Let's be realistic - no neighborhood wants higher density. But if we're going to avoid sprawl outside town, we have to make room for people in town. The Growth Management Act requires cities to predict population growth, then accommodate it; "no growth" is not a legal option.
Bellingham is running out of "easy" places to build. Other than Cordata, at the north edge of town, buildable tracts in Bellingham tend to be steep and wooded.
Expense is an issue. Bellingham's building permits and fees are among the highest in the state. And as regulations make it harder and more expensive to build in town, people are finding homes elsewhere. Last year, only 20 percent of the new residential building permits issued in Whatcom County were in Bellingham, which issued fewer permits than Ferndale, Lynden, or unincorporated Whatcom County. Building in Bellingham during the past five years has dropped for single-family homes (194 units in 2007 to 71 units last year) and multifamily units (291 units to 104). The Realtors Association confirms this trend.
City Council repeatedly promotes high-density, multi-level "urban villages" to meet Bellingham's housing needs. But not everyone wants to live in a highrise. And not everyone wants downtown Bellingham built to the density of Bellevue, which is what the council has planned for.

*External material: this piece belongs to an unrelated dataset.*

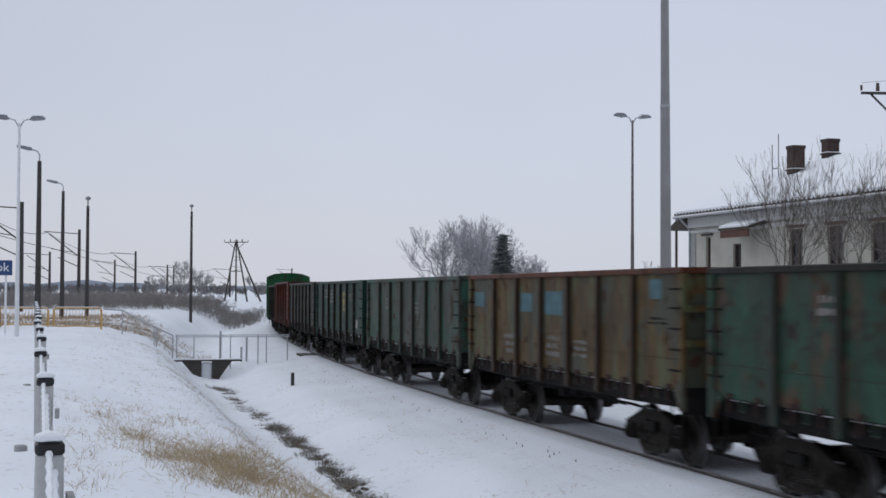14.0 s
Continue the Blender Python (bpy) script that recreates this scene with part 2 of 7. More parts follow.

Which do you prefer, sprawl or infill? Now is the time to speak up. Please give this serious consideration, and let the City Council know your preference. The public record is open until April 16 on this proposal, known as Padden Trails. Information is posted on the city's website.
The Building Industry Association of Whatcom County is a nonprofit with 350 members - homebuilders and related businesses (engineers to telecommunications firms). The association has no financial interest in this project and does not back it specifically. But we are interested in finding workable solutions for our community to make this a place where we all can afford to live. We think it's time to get serious about infill, or to stop complaining about sprawl.
Linda Twitchell is the government affairs director for the Building Industry Association of Whatcom County.